* START *

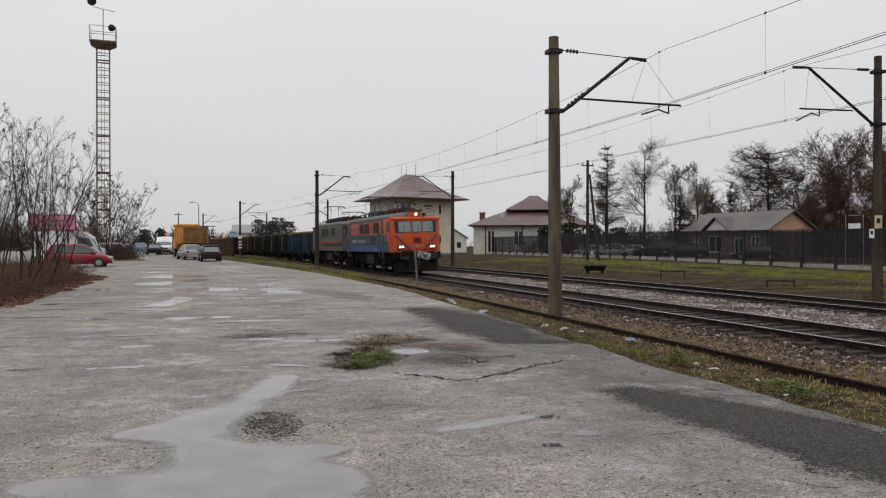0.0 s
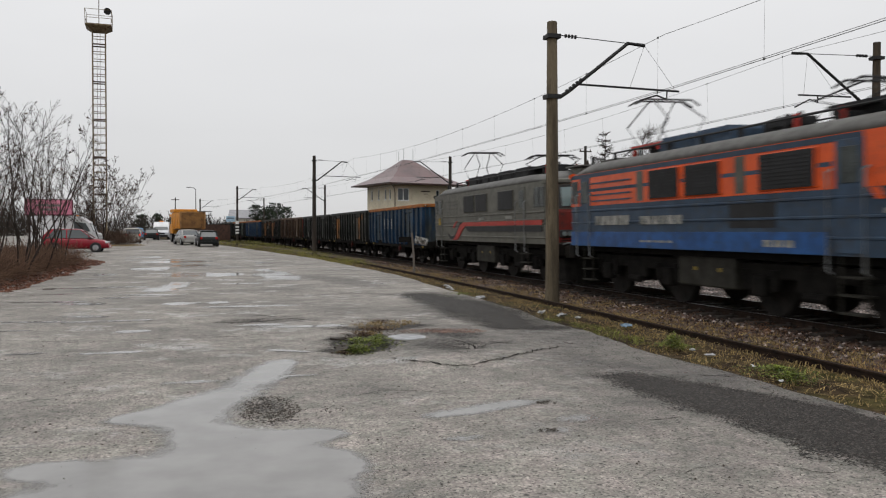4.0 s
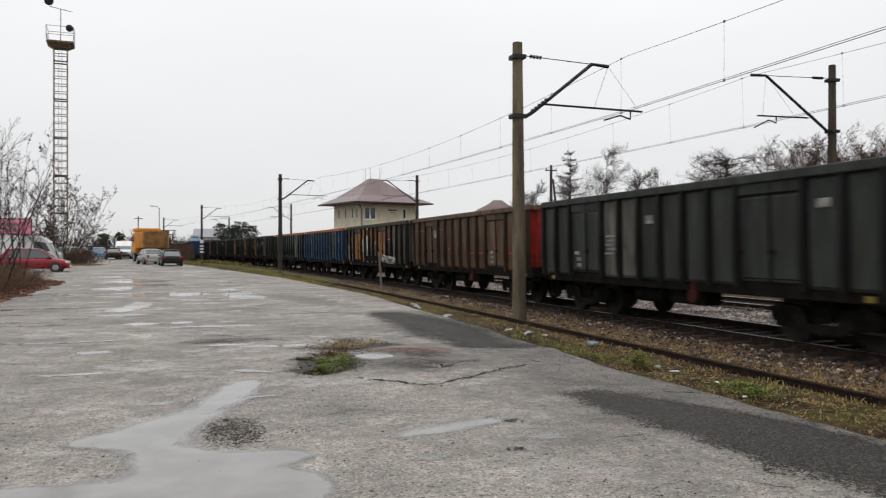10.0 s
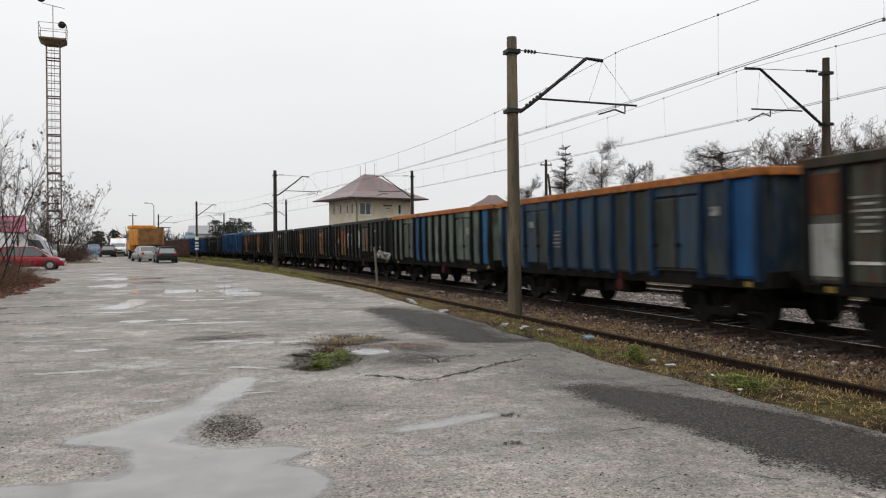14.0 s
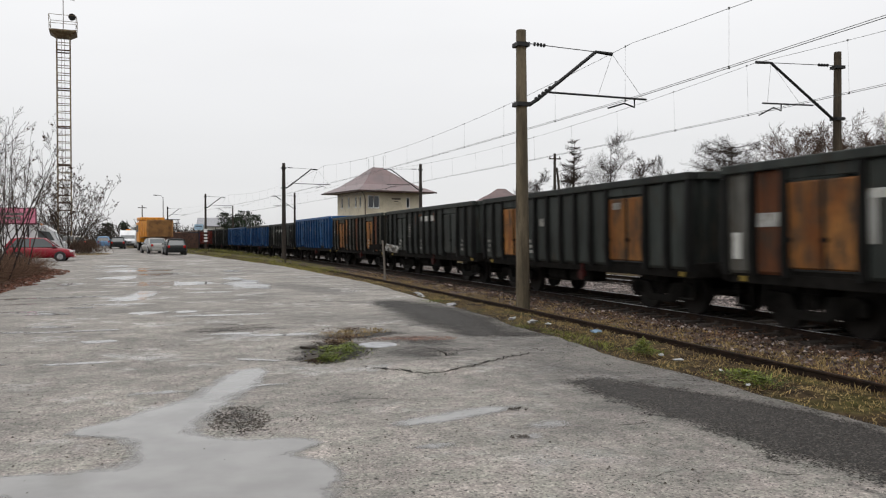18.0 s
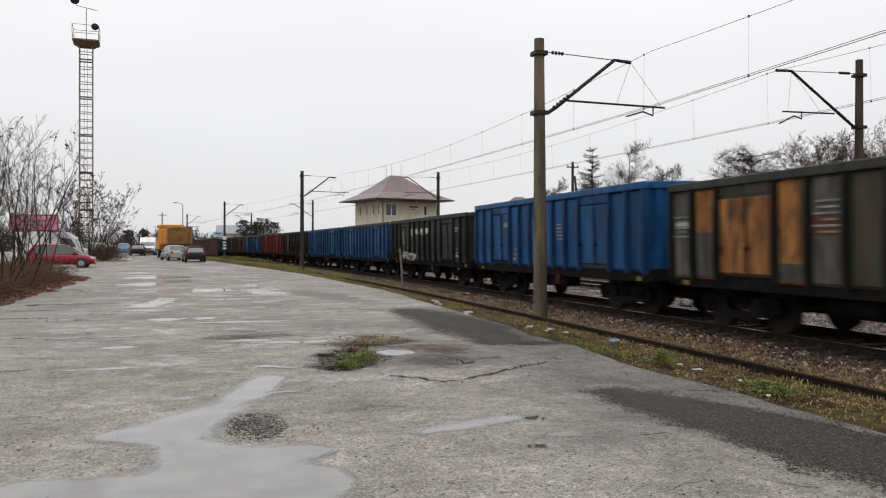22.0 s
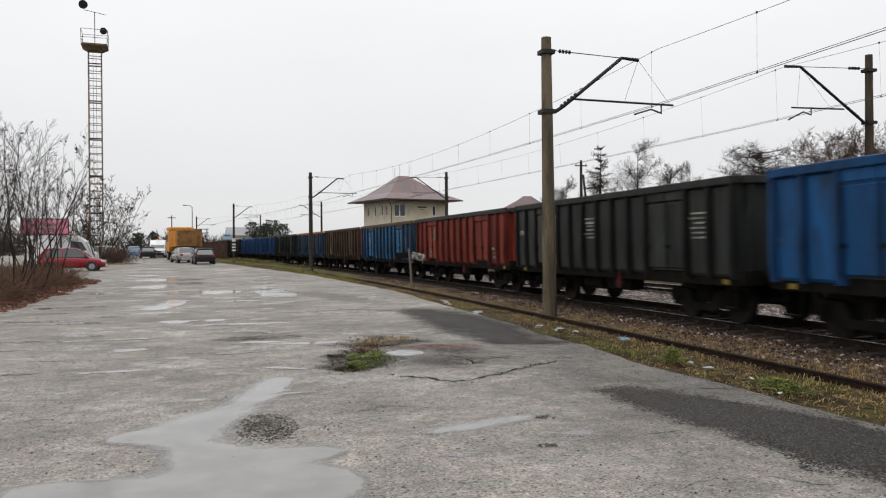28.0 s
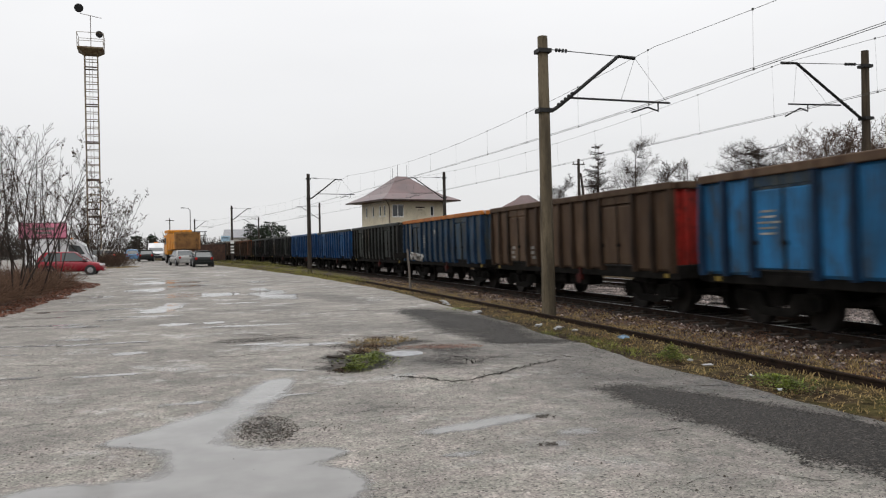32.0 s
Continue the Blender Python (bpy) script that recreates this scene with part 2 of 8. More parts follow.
def rod(bm, a, b, r0, r1=None, seg=8, cap=True):
    a, b = Vector(a), Vector(b)
    r1 = r0 if r1 is None else r1
    d = b - a
    q = d.to_track_quat("Z", "Y")
    rings = []
    for p, r in ((a, r0), (b, r1)):
        rings.append([bm.verts.new(p + q @ Vector((r * math.cos(2 * math.pi * i / seg), r * math.sin(2 * math.pi * i / seg), 0))) for i in range(seg)])
    for i in range(seg):
        bm.faces.new((rings[0][i], rings[0][(i + 1) % seg], rings[1][(i + 1) % seg], rings[1][i]))
    if cap:
        bm.faces.new(list(reversed(rings[0])))
        bm.faces.new(rings[1])


def tube(bm, pts, r, seg=6):
    """A bent rod through points."""
    pts = [Vector(p) for p in pts]
    prev = None
    for i, p in enumerate(pts):
        d = (pts[min(i + 1, len(pts) - 1)] - pts[max(i - 1, 0)]).normalized()
        q = d.to_track_quat("Z", "Y")
        rr = r[i] if isinstance(r, (list, tuple)) else r
        ring = [bm.verts.new(p + q @ Vector((rr * math.cos(2 * math.pi * k / seg), rr * math.sin(2 * math.pi * k / seg), 0))) for k in range(seg)]
        if prev:
            for k in range(seg):
                bm.faces.new((prev[k], prev[(k + 1) % seg], ring[(k + 1) % seg], ring[k]))
        else:
            bm.faces.new(list(reversed(ring)))
        prev = ring
    bm.faces.new(prev)


def loft(bm, rings, close=True, caps=True):
    """Skin over rings of equally many points."""
    vr = [[bm.verts.new(p) for p in ring] for ring in rings]
    n = len(vr[0])
    for a, b in zip(vr, vr[1:]):
        for i in range(n if close else n - 1):
            j = (i + 1) % n
            bm.faces.new((a[i], a[j], b[j], b[i]))
    if caps and close:
        bm.faces.new(list(reversed(vr[0])))
        bm.faces.new(vr[-1])
    return vr


# ---- the line of the railway ----
X1, X2, BEND, BEND_END, RAIL_Z = 11.20, 17.27, 0.000707, 104.8, 0.06
CANT = 0.026


def track_x(y, x0=X1):
    a = abs(y)
    return x0 - (BEND * a * a if a < BEND_END else BEND * BEND_END ** 2 + 2 * BEND * BEND_END * (a - BEND_END))


TAB_Y = np.linspace(-420, 640, 4241)
TAB_X = np.array([track_x(y) for y in TAB_Y])
TAB_S = np.concatenate([[0], np.cumsum(np.hypot(np.diff(TAB_Y), np.diff(TAB_X)))])
TAB_S -= np.interp(0, TAB_Y, TAB_S)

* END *

=== WHAT IS ASKED ===
From the material above, copy everything exactly but the pictures.

=== ANSWER IN FULL ===
0.0 s
4.0 s
10.0 s
14.0 s
18.0 s
22.0 s
28.0 s
32.0 s
Continue the Blender Python (bpy) script that recreates this scene with part 2 of 8. More parts follow.
def rod(bm, a, b, r0, r1=None, seg=8, cap=True):
    a, b = Vector(a), Vector(b)
    r1 = r0 if r1 is None else r1
    d = b - a
    q = d.to_track_quat("Z", "Y")
    rings = []
    for p, r in ((a, r0), (b, r1)):
        rings.append([bm.verts.new(p + q @ Vector((r * math.cos(2 * math.pi * i / seg), r * math.sin(2 * math.pi * i / seg), 0))) for i in range(seg)])
    for i in range(seg):
        bm.faces.new((rings[0][i], rings[0][(i + 1) % seg], rings[1][(i + 1) % seg], rings[1][i]))
    if cap:
        bm.faces.new(list(reversed(rings[0])))
        bm.faces.new(rings[1])


def tube(bm, pts, r, seg=6):
    """A bent rod through points."""
    pts = [Vector(p) for p in pts]
    prev = None
    for i, p in enumerate(pts):
        d = (pts[min(i + 1, len(pts) - 1)] - pts[max(i - 1, 0)]).normalized()
        q = d.to_track_quat("Z", "Y")
        rr = r[i] if isinstance(r, (list, tuple)) else r
        ring = [bm.verts.new(p + q @ Vector((rr * math.cos(2 * math.pi * k / seg), rr * math.sin(2 * math.pi * k / seg), 0))) for k in range(seg)]
        if prev:
            for k in range(seg):
                bm.faces.new((prev[k], prev[(k + 1) % seg], ring[(k + 1) % seg], ring[k]))
        else:
            bm.faces.new(list(reversed(ring)))
        prev = ring
    bm.faces.new(prev)


def loft(bm, rings, close=True, caps=True):
    """Skin over rings of equally many points."""
    vr = [[bm.verts.new(p) for p in ring] for ring in rings]
    n = len(vr[0])
    for a, b in zip(vr, vr[1:]):
        for i in range(n if close else n - 1):
            j = (i + 1) % n
            bm.faces.new((a[i], a[j], b[j], b[i]))
    if caps and close:
        bm.faces.new(list(reversed(vr[0])))
        bm.faces.new(vr[-1])
    return vr


# ---- the line of the railway ----
X1, X2, BEND, BEND_END, RAIL_Z = 11.20, 17.27, 0.000707, 104.8, 0.06
CANT = 0.026


def track_x(y, x0=X1):
    a = abs(y)
    return x0 - (BEND * a * a if a < BEND_END else BEND * BEND_END ** 2 + 2 * BEND * BEND_END * (a - BEND_END))


TAB_Y = np.linspace(-420, 640, 4241)
TAB_X = np.array([track_x(y) for y in TAB_Y])
TAB_S = np.concatenate([[0], np.cumsum(np.hypot(np.diff(TAB_Y), np.diff(TAB_X)))])
TAB_S -= np.interp(0, TAB_Y, TAB_S)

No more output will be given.